**DATASET CONTENT:**
════════════════════

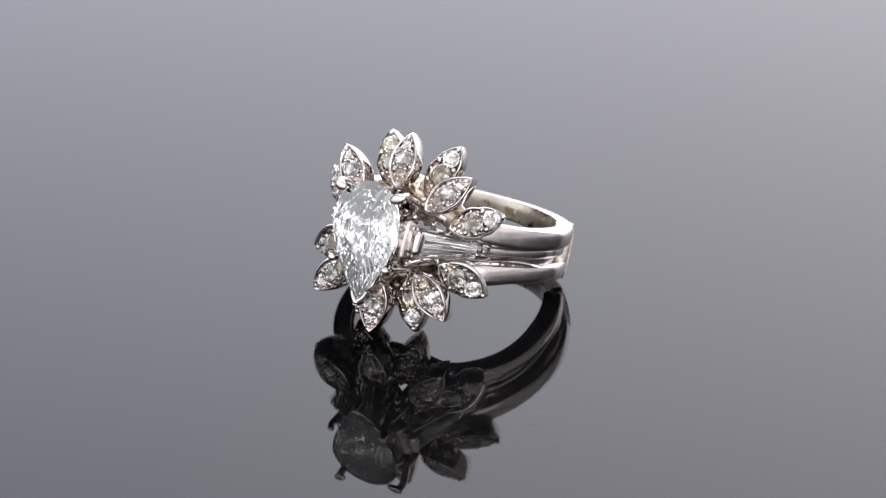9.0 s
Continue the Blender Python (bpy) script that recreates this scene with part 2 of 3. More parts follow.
# an orange patch inside the back of the shank
bm = bmesh.new()
box(bm, -0.6, 0.6, 2.6, 3.6, -0.05, 0.06, 0.04, 1)
x, n = on_shank(7, RAD + 0.22 - 1.19)
bm.transform(Matrix.Translation((x, 0, n)) @ Matrix.Rotation(radians(-7), 4, "Y"))
ring_part("orange_patch", bm, SOLDER, "orange patch inside the shank", where=SHANK)
# back of the shank, one plain band; in front of the corners it splits into three
band("back_shank", 1, -61, 61, lerp(-0.6, 0.5, 1.7, 2.3, 2.4, 2.3, 1.7, 0.5, -0.6), lerp(4.4, 4.3, 4.25, 4.15), lerp(1.7, 1.2, 1.2, 1.7), "worn plain back of the shank with a yellowish tone", mat=WARM, steps=60, radius=RAD + 0.22, inset=lerp(-0.12, 0, 0, 0, 0, 0, 0, -0.06))
for s in (-1, 1):
    # the bands do not lie quite true over one another: seen from above each is shifted a little sideways
    drop = 0.3 if s > 0 else 0.0
    band("upper_band", s, 61.5, 152, lerp(2.75, 2.55 - drop, 2.45 - drop, 2.5), lerp(4.4 - 0.7 * drop, 4.4 - drop, 4.45 - drop, 4.4), lerp(1.5, 1.5, 1.4, 1.2), "polished upper band of the jacket", inset=lerp(-0.05, 0, 0, 0) if s > 0 else lerp(-0.12, 0.15, 0.2, 0.2))
    band("middle_band", s, 61.5, 136, lerp(1.35, 1.3, 1.15, 1.1), lerp(2.3, 2.3, 2.2, 2.3), lerp(1.2, 1.15, 1.1, 1.1), "slim middle band leading to a baguette", tail=((5.9, 4.3), (4.6, 5.8), (3.4, 7.2)) if s > 0 else ((6.6, 4.6), (5.6, 6.2), (4.4, 7.6)), inset=lerp(0.3, 1.0, 1.0, 1.0) if s > 0 else lerp(0.2, 0.3, 0.3))
    band("lower_band", s, 61.5, 150, lerp(-0.75, -0.75, -1.0, -1.8), lerp(0.95, 0.9, 0.7, 0.4), lerp(1.7, 1.75, 1.7, 1.5), "polished lower band of the jacket", inset=lerp(-0.05, 0.6, 0.75, 0.75) if s > 0 else lerp(-0.2, -0.35, -0.35, 0.0))
    band("inner_band", s, 61.5, 128, lerp(-0.5, -0.5, -0.6), lerp(4.1, 4.1, 4.0), lerp(0.45, 0.45), "recessed metal joining the three bands", mat=CAST, radius=RAD - 1.15)
    x, n = on_shank(s * 61, RAD - 0.45)
    bm = bmesh.new()
    box(bm, -0.42, 0.42, -0.85, 4.2, -0.55, 0.55, 0.2)
    bm.transform(Matrix.Translation((x, 0, n)) @ Matrix.Rotation(radians(-s * 60.5), 4, "Y"))
    ring_part("solder_joint", bm, SOLDER, "yellow gold solder joint between the bands", where=SHANK)

# a wire that leaves the top of each lower band and runs to the petal in front of it, with beads in the gap
for s in (-1, 1):
    reach = RAD - (0.62 if s > 0 else -0.15)
    wire, fill = bmesh.new(), bmesh.new()
    line = []
    for a, u, back in ((100, 0.62, 0.25), (110, 0.86, 0.12), (120, 1.02, 0.1), (130, 0.98, 0.15), (140, 0.72, 0.25), (148, 0.35, 0.4)):
        r, n = on_shank(s * a, reach - back)
        line.append((r, u, n))
    tube(wire, line, [0.10, 0.17, 0.17, 0.16, 0.14], 5, 8)
    ring_part("shoulder_wire", wire, GOLD, "thin polished wire over the lower band", where=SHANK)
    for a, u, size in ((121, 0.72, 0.18), (128, 0.68, 0.2), (135, 0.56, 0.18)):
        r, n = on_shank(s * a, reach - 0.3)
        blob(fill, (r, u, n), size, 1, 1, 1, 2)
    ring_part("beading", fill, GOLD, "raised metal beading", where=SHANK)

# ---- petals ----
PR, PU, PN = -1.85, 1.85, 13.1          # widest place of the pear and its girdle
L, W, BL, BW = 5.0, 2.55, 5.2, 2.8


def leaf(f, width):
    """Half width of a pointed leaf, f from 0 at its foot to 1 at its tip."""
    return width / 2 * math.sin(math.pi * min(max(f, 0), 1) ** 0.92) ** 0.76


def leaf_ring(length, width, grow, z, n=18):
    pts = []
    for i in range(n + 1):
        f = i / n
        pts.append((leaf(f, width), (f - 1) * length))
    full = pts + [(-x, y) for x, y in pts[-2:0:-1]]
    c = Vector((0, -length / 2))
    return [Vector(((x) * grow, c.y + (y - c.y) * (1 - (1 - grow) * width / length), z)) for x, y in full]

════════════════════

Find each line holding "that". Copy it out.

Continue the Blender Python (bpy) script that recreates this scene with part 2 of 3. More parts follow.
# a wire that leaves the top of each lower band and runs to the petal in front of it, with beads in the gap